On Monday, the South Korean government confirmed that a high-ranking North Korean intelligence officer defected to the South last year.
“The colonel, whose name was withheld by the South Korean government, worked for the North Korean military’s General Reconnaissance Bureau. The agency is believed to be behind two deadly attacks blamed on Pyongyang that killed 50 South Koreans in 2010,” Fox News reports. “The General Reconnaissance Bureau also deals in cyberwarfare, and it is widely suspected of being behind the 2014 hack attack on Sony Pictures Entertainment.”
The officer is believed to have given South Korea some details about how his former agency operated. The government in Seoul is still playing its cards close to the vest on the defection, as CNN notes it provided no details beyond confirming that Korean media reports on the situation were essentially accurate.
CNN further quotes South Korea’s Yonhap news agency claiming that this senior colonel is the highest-ranking North Korean military officer known to have defected. Reuters describes his defection as a major “coup” for South Korea, especially since he reportedly specialized in espionage operations against the South.
NPR cites South Korean officials who believe the colonel’s defection could be a sign of significant turbulence in the regime of dictator Kim Jong-un, coming in the context of several other recent defection stories, including a group of restaurant workers who sought asylum in South Korea last week — ostensibly because they resented Pyongyang’s demands for remittance of their foreign currency paychecks — and a North Korean diplomat who defected from Africa last year.
As Fox News reports, information from North Korea is always difficult to confirm, but there seems to be a fairly brutal loyalty purge in progress, with claims that over 70 officials were executed by the Kim regime in 2015.
Not everyone in Seoul is giddy about these developments, as Reuters reports the major liberal opposition party, Minjoo, has accused the government of conservative President Park Geun-hye of releasing stories of North Korean defections to goose voter turnout in the upcoming South Korean parliamentary elections. Park’s government has denied these accusations.

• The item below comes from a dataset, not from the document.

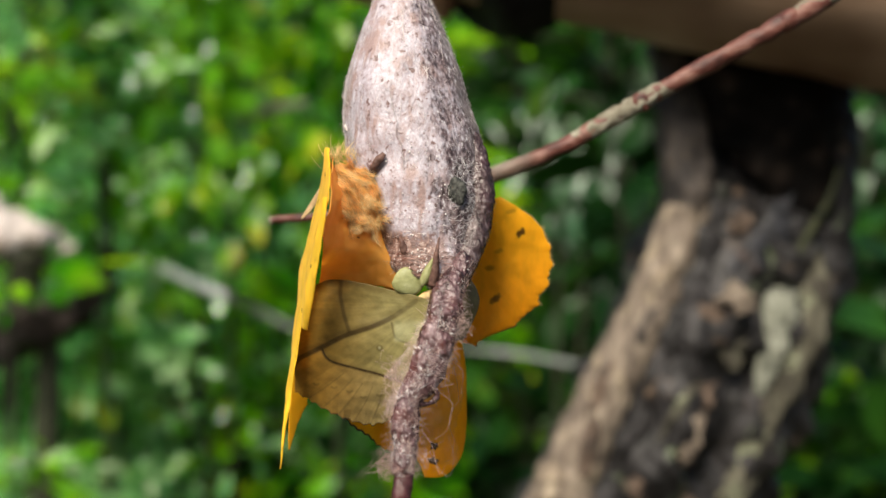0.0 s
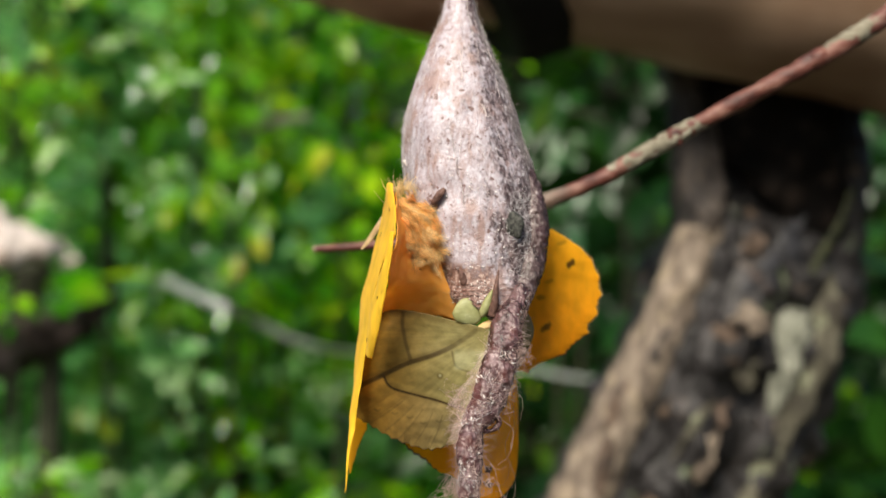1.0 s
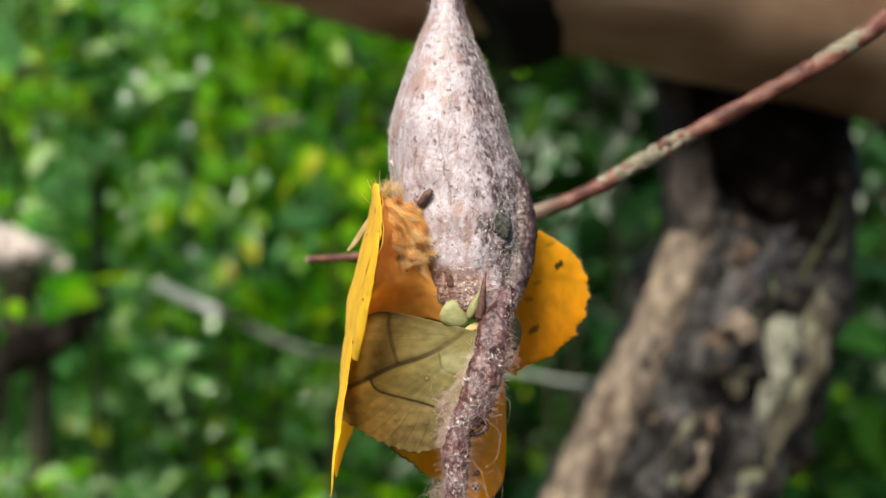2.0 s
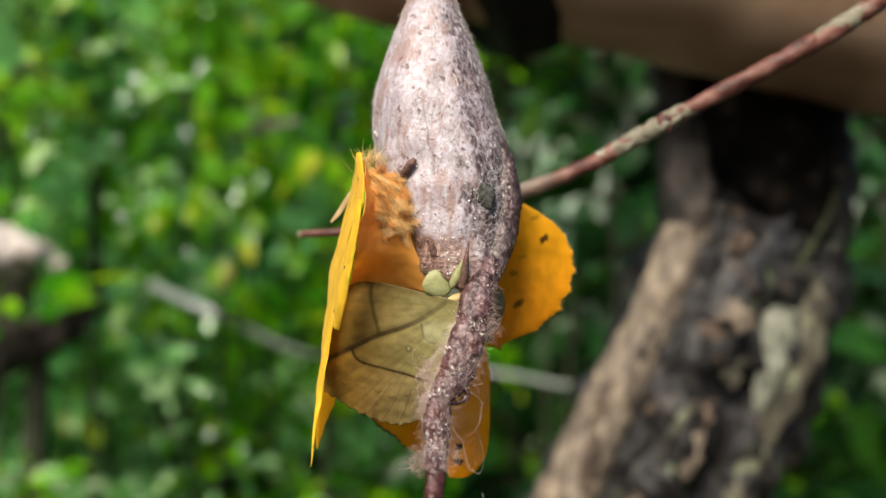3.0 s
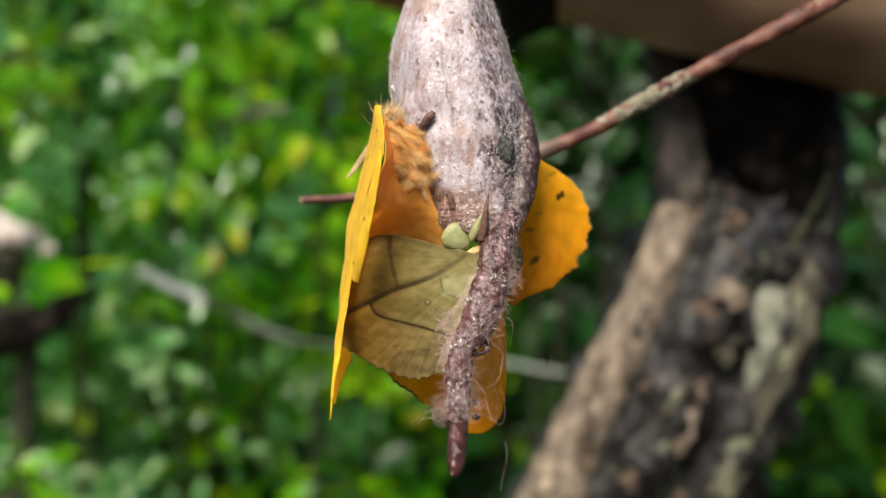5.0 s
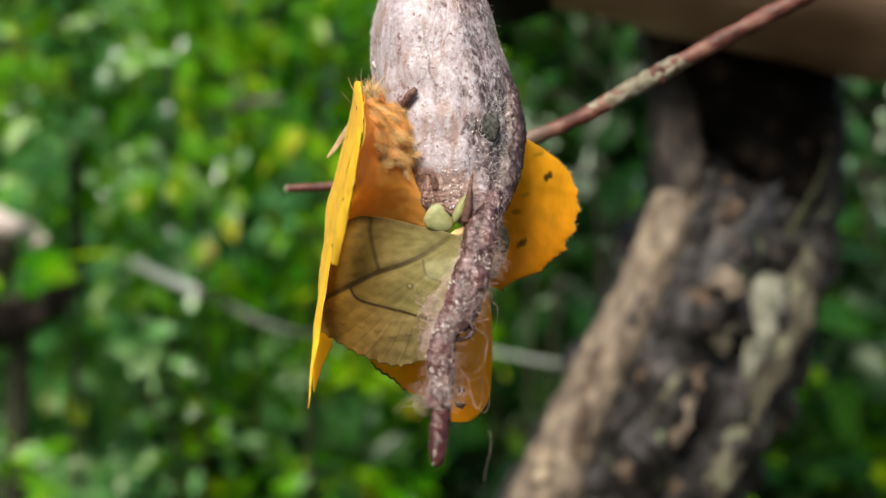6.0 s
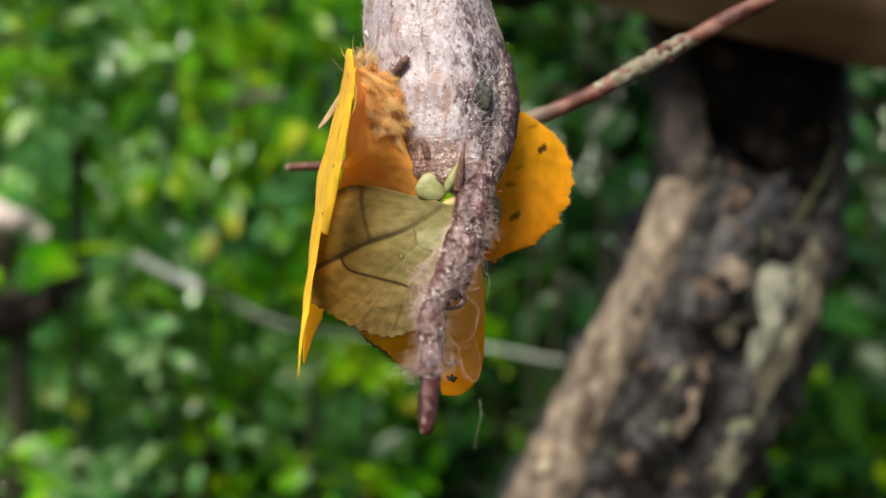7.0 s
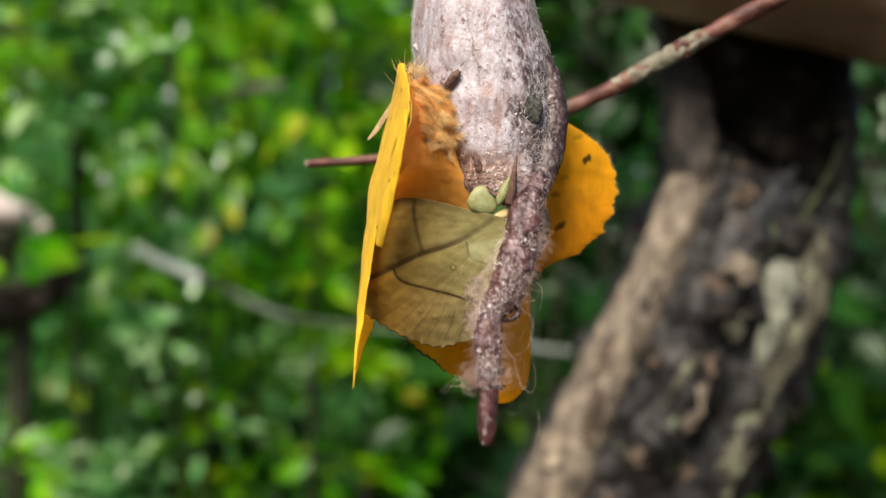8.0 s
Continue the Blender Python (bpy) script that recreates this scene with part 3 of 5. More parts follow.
SWAY = [
    (0, -0.00, 0.00, -0.00),
    (0.5, 1.36, -1.45, 0.62),
    (1, 1.80, 2.81, 0.24),
    (1.5, 3.99, 7.88, -0.75),
    (1.7, 2.03, 2.04, 3.39),
    (2.8, 1.04, -0.11, 0.68),
    (3, -0.90, -0.81, 0.82),
    (3.5, 0.46, -2.99, 1.78),
    (4, 2.85, -3.03, 1.33),
    (4.5, 2.94, -1.69, 1.42),
    (5, -0.05, -4.76, 2.12),
    (5.2, -1.20, -6.04, 2.04),
    (6.3, -1.45, -4.86, 2.17),
    (6.5, -4.45, -3.47, 2.56),
    (7, -3.33, -2.77, 2.18),
    (7.5, 0.17, -1.43, 1.53),
    (8, 0.17, -1.68, 1.91),
]
TWIG_SWAY = [
    (0, 0.00, 0.00, 0.00),
    (0.5, 0.37, -0.03, -0.46),
    (1, 0.51, 2.14, -0.17),
    (1.5, 1.45, 5.21, 1.04),
    (3, 0.59, -0.89, -0.95),
    (3.5, 0.61, -0.81, -0.25),
    (4, 0.19, -0.11, 0.46),
    (4.5, 1.09, -1.02, -0.30),
    (5, -0.67, -3.12, -0.61),
    (6.5, -1.48, -1.49, -2.13),
    (7, -1.59, -0.62, -2.27),
    (7.5, -1.60, 0.18, -0.48),
    (8, -2.37, -0.38, -0.31),
]


def skin(axis, radii, s, a, out=0.0):
    """A point on the cocoon at height s and angle a (a = 0 faces the camera's side), out millimetres proud."""
    c = spline(axis, s)
    r = spline1(radii, s) + out
    return c + Vector((math.sin(a) * r, -math.cos(a) * r, 0))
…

NPR adds that at a press conference held by South Korea’s Unification Ministry on Monday, reporters not only questioned the timing of these defection stories, but actually accused the government of putting words in the mouths of the defectors, specifically the praise for South Korean freedom and ideals voiced by the defecting restaurant workers.
“How do we know this is real? We’re not just writing down whatever you say,” one reporter declared to Unification Ministry spokesman Jeong Joon-hee – whose reply was an understated, “It’s true. I wouldn’t write fiction.”